Once the data is cleaned up, then for each postal code:
 - Call the getCoordinatesFromCSVData() method to collect the latitude and longitude
 - Get the name of the borough
 - Get the list of neighborhoods
 - Create an Ordered Dictionary for the Postal code specific data and append into an array
 
Please note: I had to use the Ordered Dictionary, because, the order of the columns in the target DataFrame were not in desired order.

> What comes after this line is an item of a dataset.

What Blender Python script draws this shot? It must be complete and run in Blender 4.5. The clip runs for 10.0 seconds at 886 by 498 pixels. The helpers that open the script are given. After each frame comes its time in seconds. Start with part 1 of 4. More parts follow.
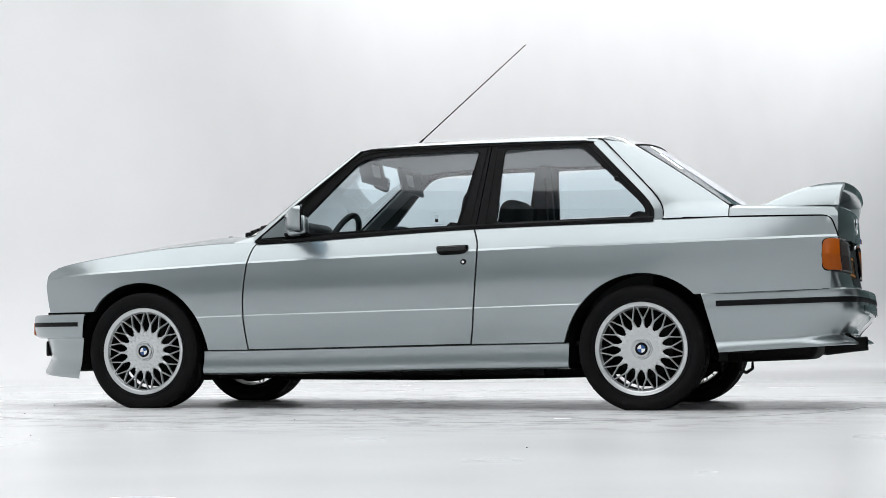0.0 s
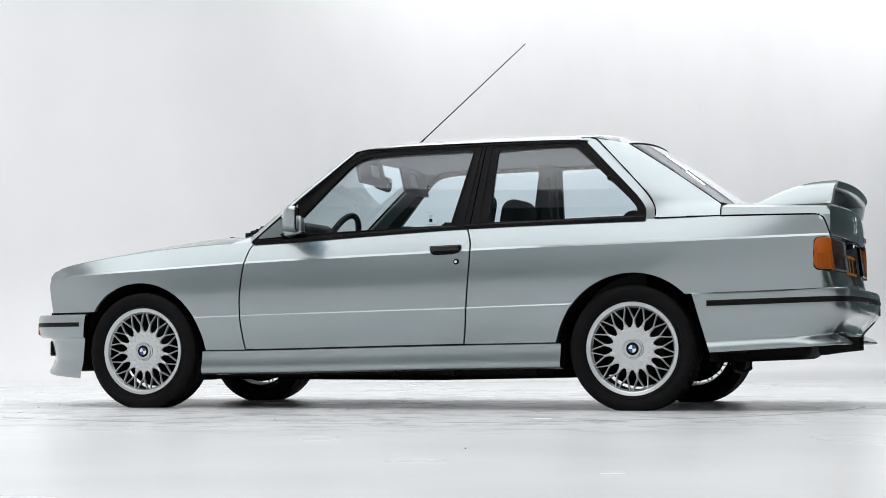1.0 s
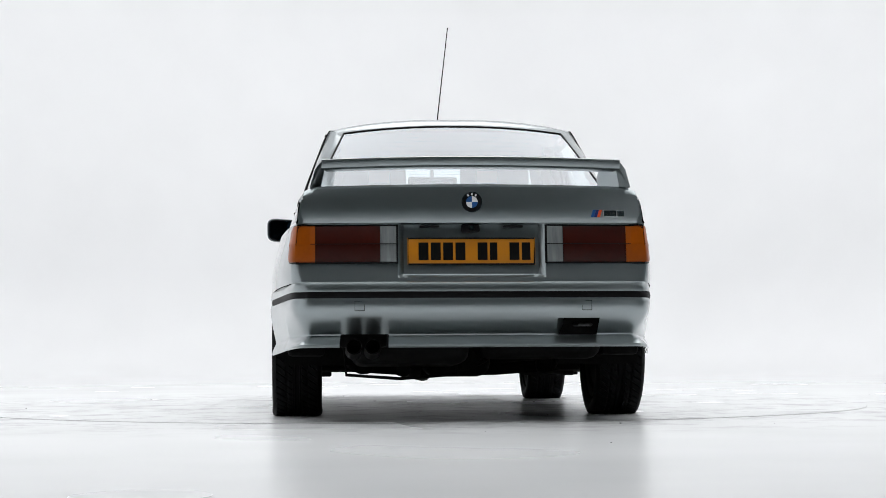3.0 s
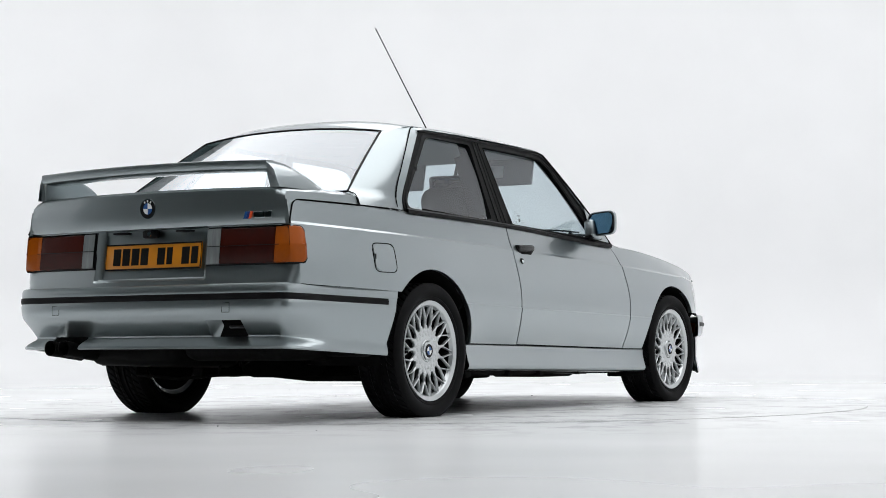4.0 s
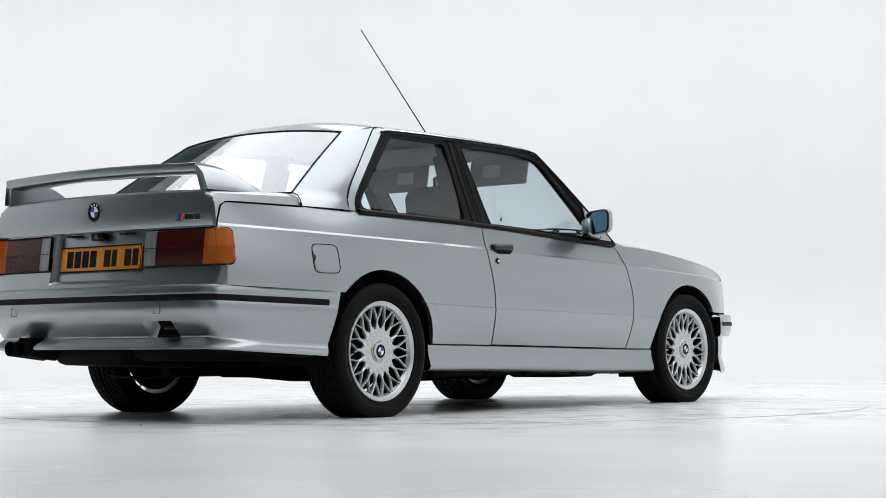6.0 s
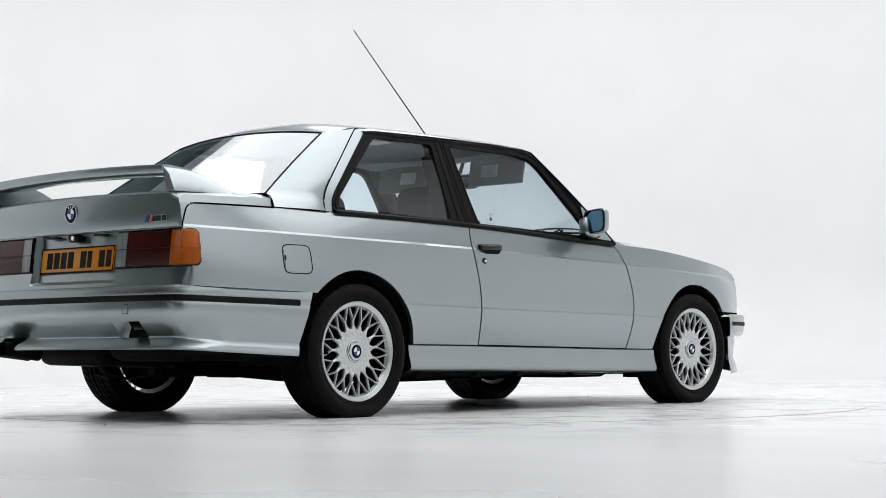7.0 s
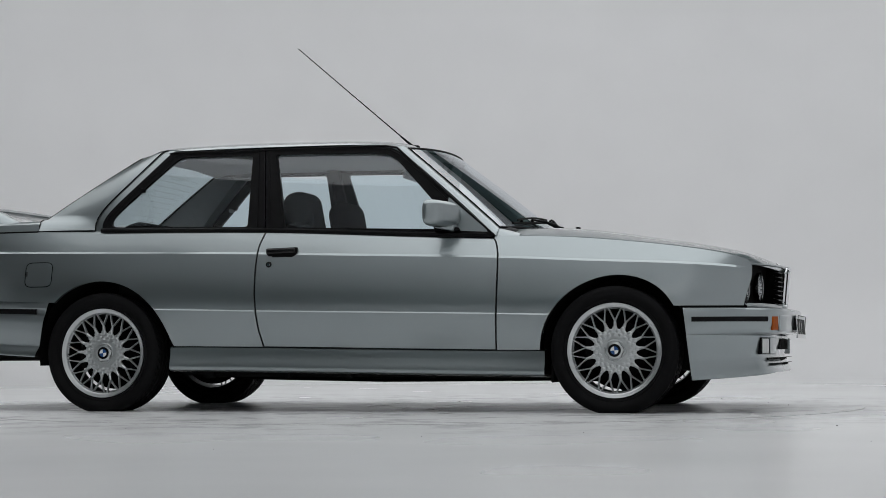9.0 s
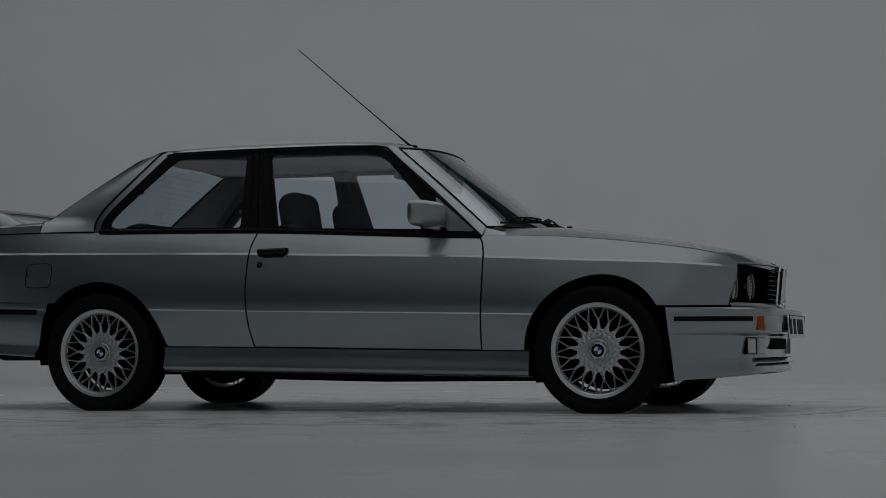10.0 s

At the last, convert the whole array to Panda's dataframe for the desired result.

In [13]:
soup = BeautifulSoup(page.content, 'html.parser')
temp_toronto_data = []

tables = soup.find_all('table', {'rules': 'all'})
for table in tables:
    tbody = table.find('tbody')
    trs = tbody.find_all('tr')
    for tr in trs:
        tds = tr.find_all('td')
        for td in tds:
            para = td.find('p')
            b_tag = para.find('b')
            zipCode = b_tag.get_text()
            span_tag = para.find('span')
            span_tag_text = str(span_tag).replace("<br/>", "####", 1)
            span_tag_text = span_tag_text.replace("<br/>", "|||||")
            #print(span_tag_text)
            span_tag = BeautifulSoup(span_tag_text, 'html.parser')
            
            if "Not assigned" not in span_tag.get_text():
                span_tag_text = span_tag.text
                span_tag_text = span_tag_text.replace('(', '')
                span_tag_text = span_tag_text.replace(')', '')
                span_tag_text = span_tag_text.replace('/', ',')
                info_array = span_tag_text.split("####")
                borough = info_array[0]
                temp_neighbors = info_array[1]
                temp_neighbors = temp_neighbors.replace("Downsview|||||", "Downsview ")
                temp_neighbors = temp_neighbors.replace("Don Mills|||||", "Don Mills ") 
                temp_neighbors = temp_neighbors.replace("Willowdale|||||", "Willowdale ")
                temp_neighbors = temp_neighbors.replace("Northwest|||||Clairville", "Northwest Clairville") 
                temp_neighbors = temp_neighbors.replace("Danforth ||||| East", "Danforth East") 
                temp_neighbors = temp_neighbors.replace("|||||", ',')
                temp_neighbors = temp_neighbors.replace(" ,", ',')
                if temp_neighbors.startswith(","):
                    temp_neighbors = temp_neighbors.replace(",", '', 1).strip()
                #print("PostalCode " + zipCode + " is assigned to Borough : [" + borough + "] Neighborhoods : [" + temp_neighbors + "]")
                latitude, longitude = getCoordinatesFromCSVData(zipCode)
                temp_toronto_data.append(OrderedDict({
                    "PostalCode" : zipCode, "Borough" : borough, "Neighborhood" : temp_neighbors, "Latitude" : latitude, "Longitude" : longitude
                }))
                
                


toronto_df = pd.DataFrame(temp_toronto_data)
toronto_df.head(5)

Unnamed: 0,PostalCode,Borough,Neighborhood,Latitude,Longitude
0,M3A,North York,Parkwoods,43.753259,-79.329656
1,M4A,North York,Victoria Village,43.725882,-79.315572
2,M5A,Downtown Toronto,"Regent Park, Harbourfront",43.65426,-79.360636
3,M6A,North York,"Lawrence Manor, Lawrence Heights",43.718518,-79.464763
4,M7A,Queen's Park,Ontario Provincial Government,43.662301,-79.389494


In [14]:
toronto_df.shape

(103, 5)